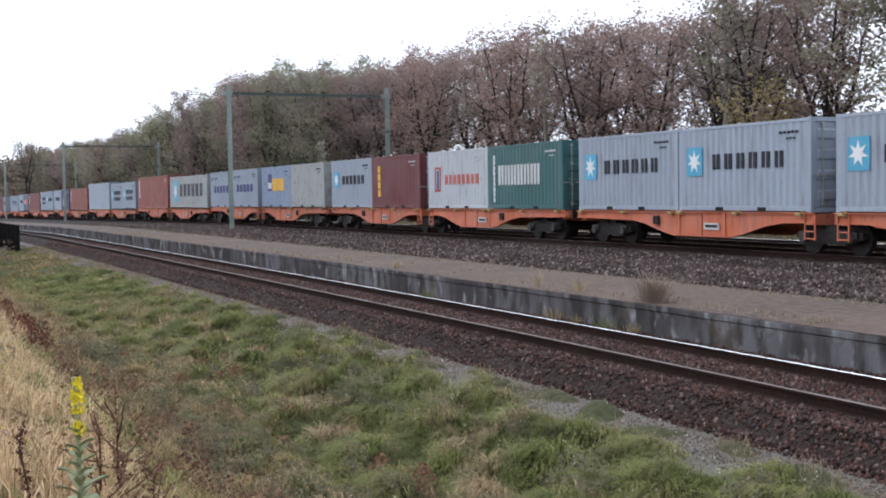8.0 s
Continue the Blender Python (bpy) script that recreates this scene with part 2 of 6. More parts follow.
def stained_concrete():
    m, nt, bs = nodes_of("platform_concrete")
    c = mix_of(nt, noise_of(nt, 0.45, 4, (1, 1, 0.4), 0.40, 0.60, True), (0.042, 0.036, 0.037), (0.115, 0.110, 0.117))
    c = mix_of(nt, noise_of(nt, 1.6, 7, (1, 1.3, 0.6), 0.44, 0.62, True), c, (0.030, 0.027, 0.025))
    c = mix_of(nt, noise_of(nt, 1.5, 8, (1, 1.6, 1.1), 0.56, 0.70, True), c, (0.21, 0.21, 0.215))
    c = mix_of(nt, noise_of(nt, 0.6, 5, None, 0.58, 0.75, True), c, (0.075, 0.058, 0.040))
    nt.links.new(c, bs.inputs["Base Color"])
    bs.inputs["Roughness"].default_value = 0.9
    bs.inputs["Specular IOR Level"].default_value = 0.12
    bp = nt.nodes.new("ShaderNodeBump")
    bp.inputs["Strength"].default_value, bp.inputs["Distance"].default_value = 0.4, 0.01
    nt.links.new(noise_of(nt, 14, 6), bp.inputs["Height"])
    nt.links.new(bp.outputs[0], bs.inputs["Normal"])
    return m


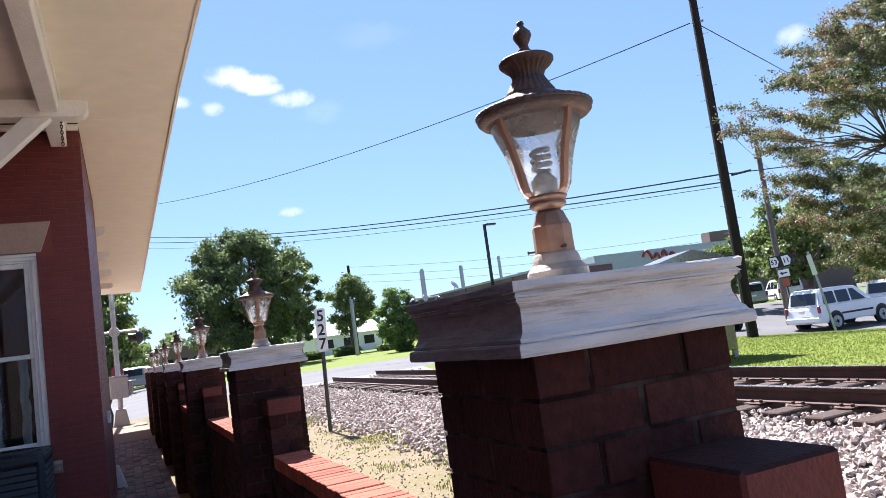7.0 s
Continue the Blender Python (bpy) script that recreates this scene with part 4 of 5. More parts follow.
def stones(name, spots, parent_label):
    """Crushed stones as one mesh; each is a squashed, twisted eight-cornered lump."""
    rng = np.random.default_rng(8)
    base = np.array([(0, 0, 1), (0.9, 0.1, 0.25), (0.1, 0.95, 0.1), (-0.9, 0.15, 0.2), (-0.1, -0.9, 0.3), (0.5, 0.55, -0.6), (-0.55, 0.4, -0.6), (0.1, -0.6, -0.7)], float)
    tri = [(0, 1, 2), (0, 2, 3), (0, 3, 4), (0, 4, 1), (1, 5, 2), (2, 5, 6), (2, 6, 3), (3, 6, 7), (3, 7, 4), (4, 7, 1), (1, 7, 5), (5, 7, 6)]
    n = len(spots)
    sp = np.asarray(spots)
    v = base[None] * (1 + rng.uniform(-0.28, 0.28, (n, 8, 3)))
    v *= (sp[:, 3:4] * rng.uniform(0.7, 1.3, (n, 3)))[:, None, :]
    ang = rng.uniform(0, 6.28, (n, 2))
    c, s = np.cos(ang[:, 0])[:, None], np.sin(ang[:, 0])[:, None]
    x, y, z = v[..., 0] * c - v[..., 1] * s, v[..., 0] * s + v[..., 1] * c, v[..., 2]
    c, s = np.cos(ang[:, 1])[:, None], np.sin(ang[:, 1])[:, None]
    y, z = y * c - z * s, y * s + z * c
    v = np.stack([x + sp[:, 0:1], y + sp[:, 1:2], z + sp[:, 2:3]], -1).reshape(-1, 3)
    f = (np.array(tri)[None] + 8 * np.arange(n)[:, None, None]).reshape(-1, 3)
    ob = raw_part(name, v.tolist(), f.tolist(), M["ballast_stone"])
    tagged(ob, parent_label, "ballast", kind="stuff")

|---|

# [GIVEN PROBLEM]
Without the pictures, print the whole listing exactly as given.

# [COMPLETED EXERCISE]
8.0 s
Continue the Blender Python (bpy) script that recreates this scene with part 2 of 6. More parts follow.
def stained_concrete():
    m, nt, bs = nodes_of("platform_concrete")
    c = mix_of(nt, noise_of(nt, 0.45, 4, (1, 1, 0.4), 0.40, 0.60, True), (0.042, 0.036, 0.037), (0.115, 0.110, 0.117))
    c = mix_of(nt, noise_of(nt, 1.6, 7, (1, 1.3, 0.6), 0.44, 0.62, True), c, (0.030, 0.027, 0.025))
    c = mix_of(nt, noise_of(nt, 1.5, 8, (1, 1.6, 1.1), 0.56, 0.70, True), c, (0.21, 0.21, 0.215))
    c = mix_of(nt, noise_of(nt, 0.6, 5, None, 0.58, 0.75, True), c, (0.075, 0.058, 0.040))
    nt.links.new(c, bs.inputs["Base Color"])
    bs.inputs["Roughness"].default_value = 0.9
    bs.inputs["Specular IOR Level"].default_value = 0.12
    bp = nt.nodes.new("ShaderNodeBump")
    bp.inputs["Strength"].default_value, bp.inputs["Distance"].default_value = 0.4, 0.01
    nt.links.new(noise_of(nt, 14, 6), bp.inputs["Height"])
    nt.links.new(bp.outputs[0], bs.inputs["Normal"])
    return m


7.0 s
Continue the Blender Python (bpy) script that recreates this scene with part 4 of 5. More parts follow.
def stones(name, spots, parent_label):
    """Crushed stones as one mesh; each is a squashed, twisted eight-cornered lump."""
    rng = np.random.default_rng(8)
    base = np.array([(0, 0, 1), (0.9, 0.1, 0.25), (0.1, 0.95, 0.1), (-0.9, 0.15, 0.2), (-0.1, -0.9, 0.3), (0.5, 0.55, -0.6), (-0.55, 0.4, -0.6), (0.1, -0.6, -0.7)], float)
    tri = [(0, 1, 2), (0, 2, 3), (0, 3, 4), (0, 4, 1), (1, 5, 2), (2, 5, 6), (2, 6, 3), (3, 6, 7), (3, 7, 4), (4, 7, 1), (1, 7, 5), (5, 7, 6)]
    n = len(spots)
    sp = np.asarray(spots)
    v = base[None] * (1 + rng.uniform(-0.28, 0.28, (n, 8, 3)))
    v *= (sp[:, 3:4] * rng.uniform(0.7, 1.3, (n, 3)))[:, None, :]
    ang = rng.uniform(0, 6.28, (n, 2))
    c, s = np.cos(ang[:, 0])[:, None], np.sin(ang[:, 0])[:, None]
    x, y, z = v[..., 0] * c - v[..., 1] * s, v[..., 0] * s + v[..., 1] * c, v[..., 2]
    c, s = np.cos(ang[:, 1])[:, None], np.sin(ang[:, 1])[:, None]
    y, z = y * c - z * s, y * s + z * c
    v = np.stack([x + sp[:, 0:1], y + sp[:, 1:2], z + sp[:, 2:3]], -1).reshape(-1, 3)
    f = (np.array(tri)[None] + 8 * np.arange(n)[:, None, None]).reshape(-1, 3)
    ob = raw_part(name, v.tolist(), f.tolist(), M["ballast_stone"])
    tagged(ob, parent_label, "ballast", kind="stuff")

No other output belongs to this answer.